All of the groups we visited had lending circles they called “susu’s” that people used to collectively save.  It was a wonderful demonstration of mutuality and self-determination, much as African Americans after slavery built businesses, even entire black townships and the black colleges.

Whether it was after slavery, after Ebola, hurricanes, or any crisis, you clearly see people come together.  With no direction from government or programs, people always begin to rebuild their lives.

So the question is, why don’t we support growing those self-defined efforts, that mutuality, on the longer term? The rich go to golf courses to network and develop mutually beneficial relationships.  The poor used to meet at the barber shop or beauty salon.  But we no longer recognize the importance of these informal relationships.  We give more credence to professional helpers which then continues to break down the sense of community that built the Chinatowns and Black Townships.

In the tough neighborhoods where I grew up and later working with families in similar neighborhoods, I saw that ground up efforts were central to life and they grew the general economy.  Those efforts were often part of the informal cash economy – people cutting each other’s hair, fixing cars, giving rides or taking care of the kids.

In surveys by the Family Independence Initiative, FII, an average of 30% of family income came from cash transactions.  Some sold at the flea market or did side jobs. That income ensures that people don’t starve, but people also buy diapers and gas, thus paying sales tax that fills local and state coffers.
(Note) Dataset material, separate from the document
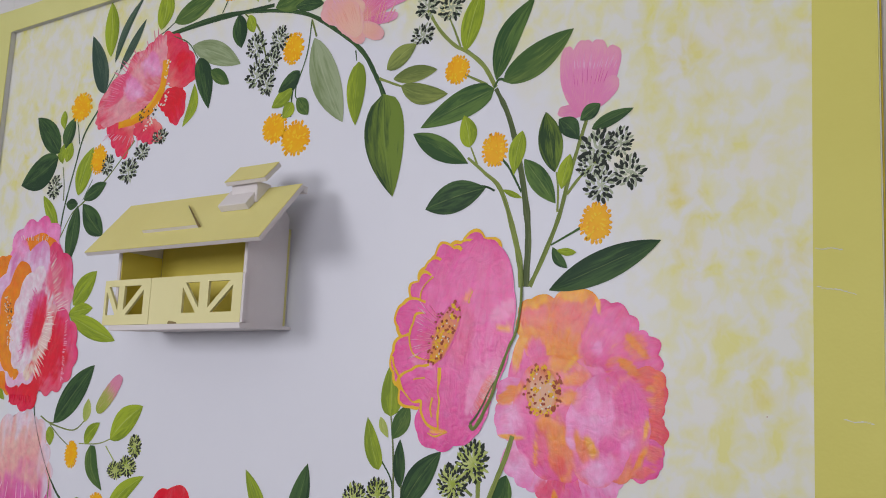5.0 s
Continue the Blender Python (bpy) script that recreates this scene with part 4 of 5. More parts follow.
# The large magenta flower
w = painted("painted_flower", -0.3913, 1.5398, "large magenta painted flower with yellow edged petals seen from the side", "painted flower", "wreath flowers")
wash("magenta_pale", -0.343, 1.533, -0.374, 1.469, 0.0264, 0, 0.5)
wash("magenta_pale", -0.349, 1.555, -0.326, 1.576, 0.0198, 0, 0.5)
wash("magenta_dark", -0.43, 1.528, -0.423, 1.552, 0.0196, 0, 0.5)
wash("magenta_dark", -0.387, 1.51, -0.38, 1.578, 0.031, 0, 0.5)
wash("magenta_dark", -0.417, 1.495, -0.41, 1.459, 0.017, 0, 0.5)
wash("salmon", -0.345, 1.507, -0.364, 1.472, 0.013, 0, 0.5)
wash("orange", -0.383, 1.576, -0.373, 1.588, 0.0094, 0, 0.5)
wash("gold", -0.418, 1.452, -0.395, 1.452, 0.0051, 0, 0.5)
wash("gold", -0.348, 1.548, -0.325, 1.552, 0.0063, 0, 0.5)
wash("magenta_pale", -0.446, 1.522, -0.415, 1.512, 0.0085, 0, 0.5)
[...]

A study done by the research firm, Social Compact, showed that the unrecognized informal economy in Oakland, California in 2004 was $450 million dollars and it was $650 million in 2010 in Detroit.

I live in Oakland and when I wanted someone to fix our toilet I asked the man cleaning my yard.  He referred me to Javier for the repair — who later referred me to a cousin who trained his friends to redo my driveway — who then referred me to someone else to clean my house.  Years later Javier is taking exams to become a licensed plumber and the yard guy is now licensed to do home foundations.  It all started informally, by training each other on the job.  With no outside investment or benefits like we give the rich, they still created jobs, bought school books and paid more in taxes.  They are contributing to grow the economy.  They aren’t takers.
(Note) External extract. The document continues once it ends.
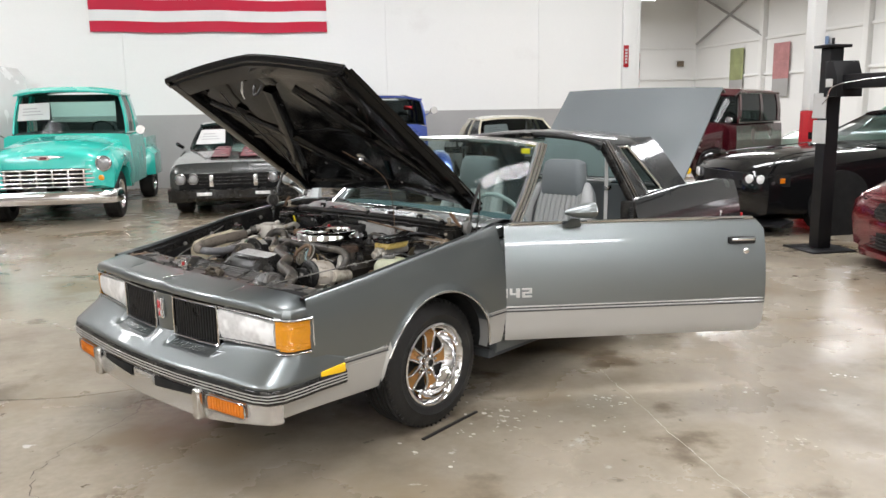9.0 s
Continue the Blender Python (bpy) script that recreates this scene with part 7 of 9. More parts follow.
tube(bm, [(0.215, 0.255, 0.865), (0.222, 0.275, 0.91), (0.235, 0.20, 1.20), (0.15, -0.02, 1.36)], 0.0022, 6)
ep("bonnet_lamp_wire", bm, "rust", "thin wire up to the bonnet lamp")
bm = B()
turn(bm, [(0, 0.80), (0.030, 0.80), (0.030, 0.845), (0.024, 0.850), (0.018, 0.852), (0.016, 0.872), (0.010, 0.882), (0, 0.883)], Matrix.Translation((0.187, 0.108, 0)), 20)
ds2 = ep("distributor", bm, "rubber_dk", "black ignition cap with a metal clip")
bm = B()
turn(bm, [(0.031, -0.002), (0.0335, 0), (0.031, 0.002), (0.0285, 0)], Matrix.Translation((0.187, 0.108, 0.846)), 20, closed=True)
part("clip_ring", bm, "steel", ds2)
bm = B()
turn(bm, [(0, 0.70), (0.06, 0.70), (0.06, 0.74), (0.05, 0.745), (0, 0.745)], Matrix.Translation((0.50, -0.03, 0)), 22)
ep("wing_cup", bm, "bayblack")

# tangle of small lines, clips and brackets in the gaps between the larger parts
random.seed(77)
ZONES = [((0.15, 0.34), (0.04, 0.24), (0.80, 0.865), 11), ((-0.50, -0.20), (0.06, 0.24), (0.80, 0.86), 9), ((-0.34, 0.22), (-0.31, -0.21), (0.765, 0.82), 12), ((-0.64, -0.36), (-0.63, -0.46), (0.70, 0.765), 11), ((0.34, 0.44), (-0.50, -0.30), (0.62, 0.69), 6), ((-0.62, -0.36), (-0.12, 0.03), (0.76, 0.83), 8), ((-0.55, -0.40), (-0.44, -0.28), (0.70, 0.78), 5), ((0.20, 0.70), (0.20, 0.28), (0.86, 0.91), 7)]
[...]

Now imagine if instead of all the government and philanthropic funds going to programs, just a portion went as investments into the associations in Liberia and the network of workers that fixed my house.
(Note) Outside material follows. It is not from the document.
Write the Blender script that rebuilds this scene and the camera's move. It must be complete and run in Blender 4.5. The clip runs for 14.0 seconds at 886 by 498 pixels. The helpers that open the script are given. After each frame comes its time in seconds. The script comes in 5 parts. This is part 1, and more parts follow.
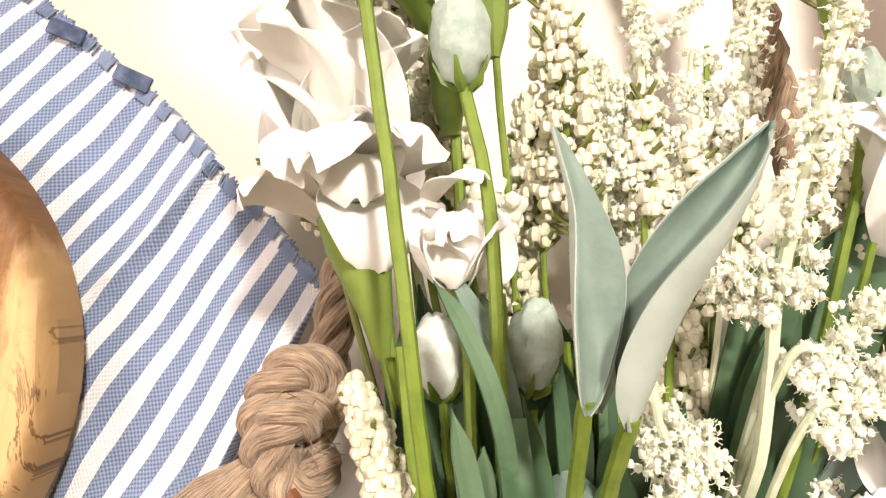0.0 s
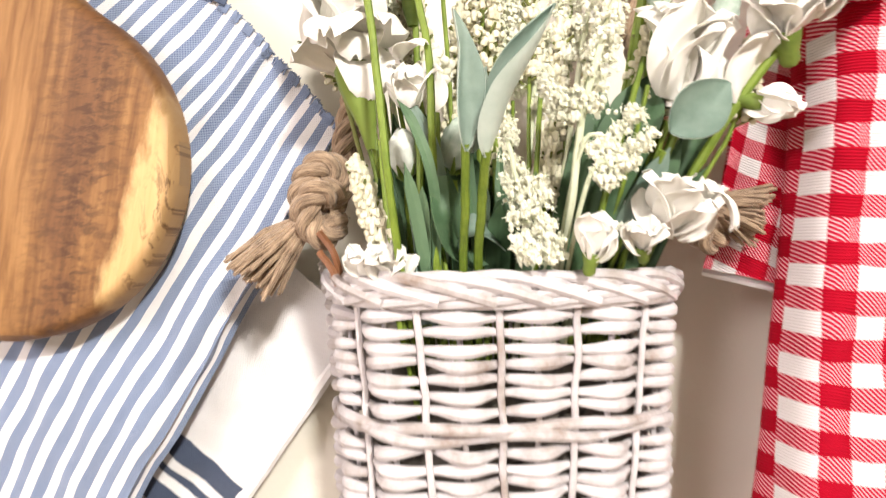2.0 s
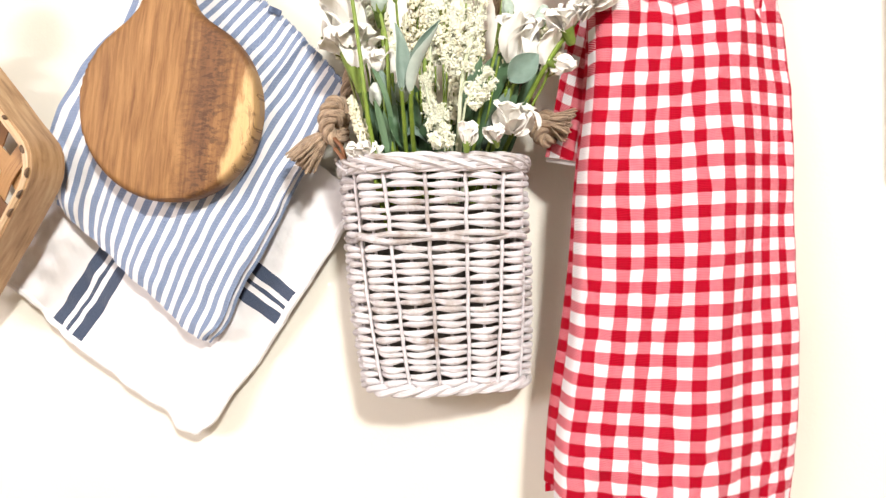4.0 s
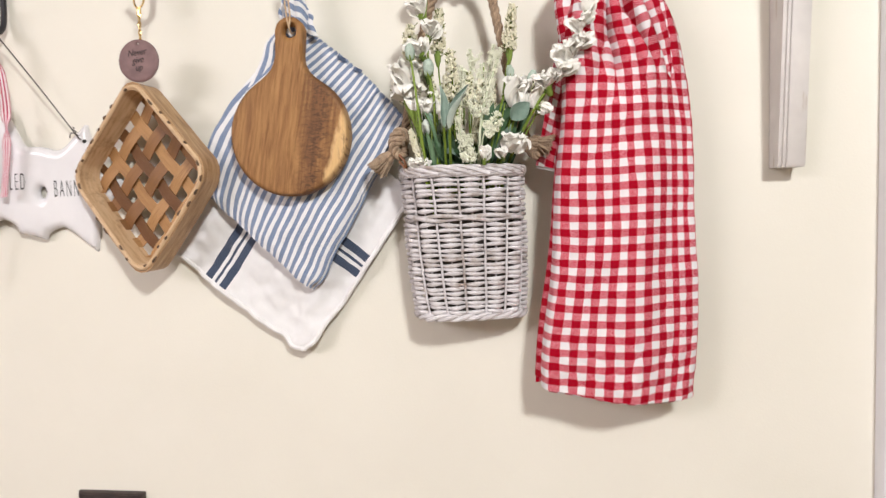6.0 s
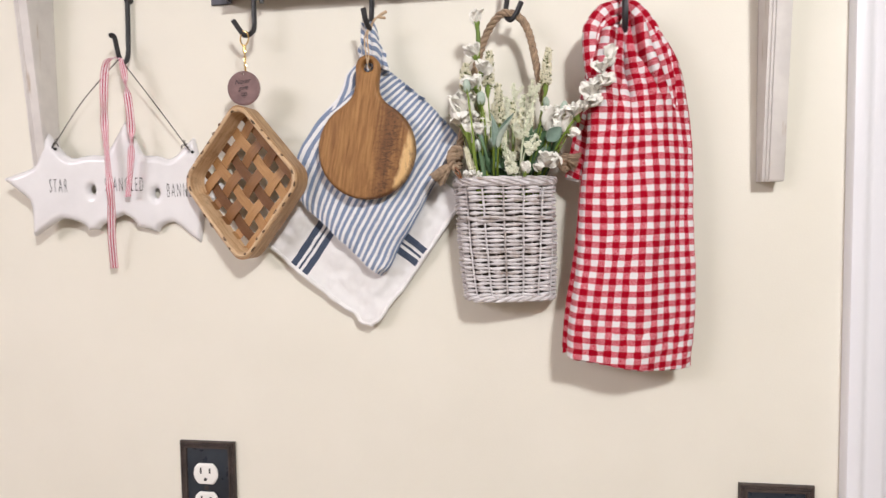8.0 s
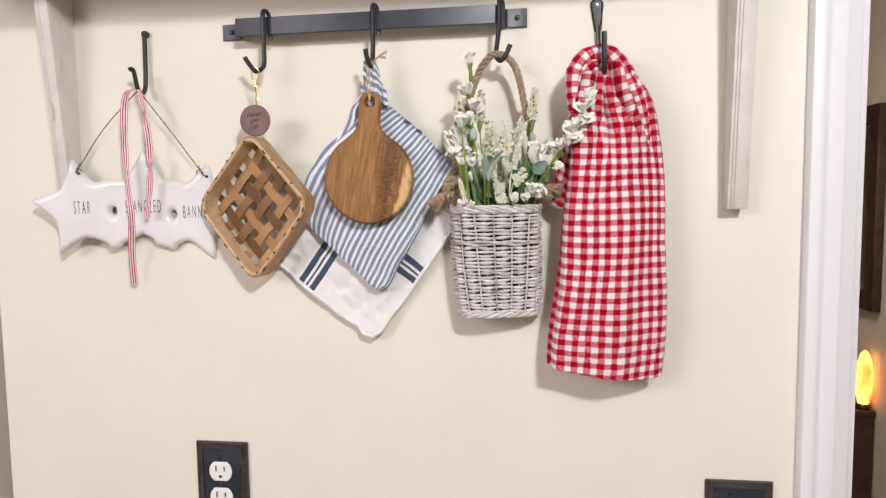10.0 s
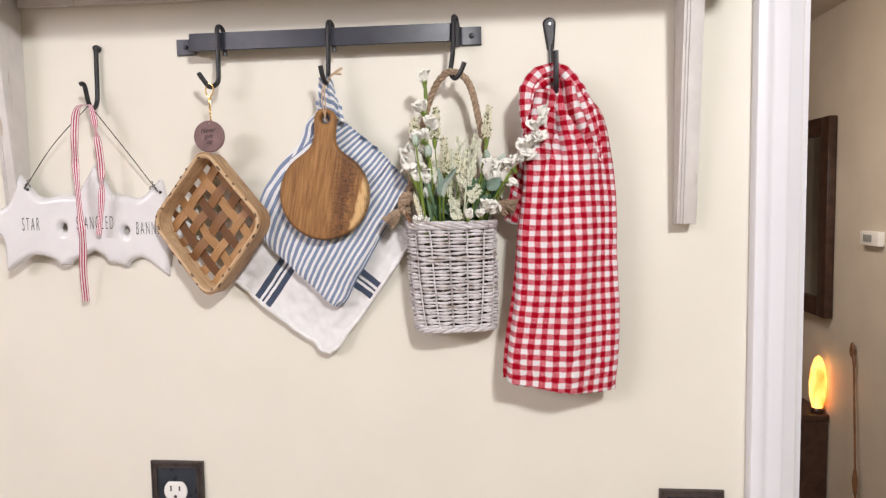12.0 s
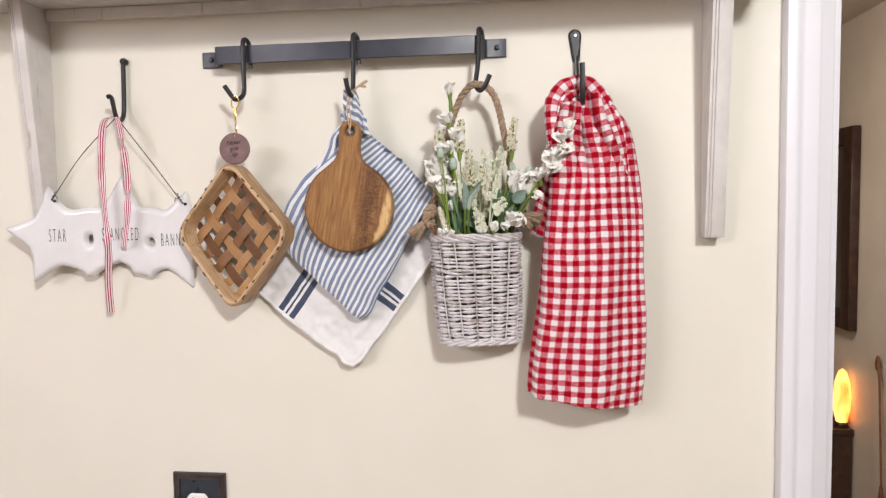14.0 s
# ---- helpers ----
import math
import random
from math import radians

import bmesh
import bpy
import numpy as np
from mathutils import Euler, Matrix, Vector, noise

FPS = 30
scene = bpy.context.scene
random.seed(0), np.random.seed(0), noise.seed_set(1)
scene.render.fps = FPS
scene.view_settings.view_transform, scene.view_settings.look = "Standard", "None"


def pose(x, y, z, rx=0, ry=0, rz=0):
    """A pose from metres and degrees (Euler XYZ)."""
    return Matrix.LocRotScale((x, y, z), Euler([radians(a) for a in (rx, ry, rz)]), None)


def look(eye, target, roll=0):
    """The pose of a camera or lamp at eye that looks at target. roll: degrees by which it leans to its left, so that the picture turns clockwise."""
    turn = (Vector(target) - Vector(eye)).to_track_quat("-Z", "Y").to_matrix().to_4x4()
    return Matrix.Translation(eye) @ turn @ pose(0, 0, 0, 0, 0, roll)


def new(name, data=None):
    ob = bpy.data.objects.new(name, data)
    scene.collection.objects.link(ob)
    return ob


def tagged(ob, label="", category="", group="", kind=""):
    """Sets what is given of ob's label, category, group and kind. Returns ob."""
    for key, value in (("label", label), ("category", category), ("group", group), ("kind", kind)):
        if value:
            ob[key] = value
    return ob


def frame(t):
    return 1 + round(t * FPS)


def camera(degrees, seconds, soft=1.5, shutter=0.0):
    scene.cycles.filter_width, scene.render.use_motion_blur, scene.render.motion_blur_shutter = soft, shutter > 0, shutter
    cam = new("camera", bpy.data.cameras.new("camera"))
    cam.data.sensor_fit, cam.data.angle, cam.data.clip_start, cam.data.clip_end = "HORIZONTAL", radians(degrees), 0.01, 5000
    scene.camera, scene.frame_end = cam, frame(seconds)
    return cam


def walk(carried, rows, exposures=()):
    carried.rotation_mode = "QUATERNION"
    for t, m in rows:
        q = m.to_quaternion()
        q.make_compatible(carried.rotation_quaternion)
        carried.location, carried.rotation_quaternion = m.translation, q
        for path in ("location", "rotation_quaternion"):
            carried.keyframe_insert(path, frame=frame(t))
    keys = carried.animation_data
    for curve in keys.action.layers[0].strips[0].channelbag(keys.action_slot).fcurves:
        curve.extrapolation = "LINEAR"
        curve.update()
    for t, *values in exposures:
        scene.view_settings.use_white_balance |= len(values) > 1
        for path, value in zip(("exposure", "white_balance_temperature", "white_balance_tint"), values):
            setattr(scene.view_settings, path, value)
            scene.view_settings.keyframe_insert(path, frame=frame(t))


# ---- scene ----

We could help those efforts grow so that Javier could have become a plumber years ago and the lumber yard run by Liberians could compete with the larger yards run by the better financed Lebanese minority there.

The mutuality is there, in Liberia, Oakland and Detroit.  Government, philanthropists and impact investors can begin a new trend of trusting families to grow their own solutions, own businesses.

But just giving cash, even as a universal basic income, does not overcome one of the greatest burdens families face — the racism, sexism and classism that portrays the parents as takers from society.

It is hard enough to raise teenagers, but to do it while you as a parent are discriminated against and portrayed as a charity case by the well-intended, makes raising kids much, much harder.  Families are earning their way.  They don’t want charity or to be treated as charity cases.

The rich feel they have earned the tax benefits and investments they get because of their role in the economy.  But low-income families also contribute to the economy.  Let’s make that initiative visible.

If we develop investment mechanisms such as those for the rich – angel investors, Fellowships, awards and preferred interest rates, we will make their efforts visible and begin to dis-spell the stereotypes that the 6 billion people living around poverty are takers from society.  We begin to attack the racism, sexism and classism that separates us and that leads to conflict. Restructuring our paternal helping system is a social justice issue.

Torli Krua, a participating family in FII’s Boston project, started FII’s approach in his home country of Liberia.  He started with no funds, just people gathering after church, sharing less about what was wrong and more about what they were doing.  Sharing and helping one another started to spread and now he hopes to attract funding to match the initiative that people are showing.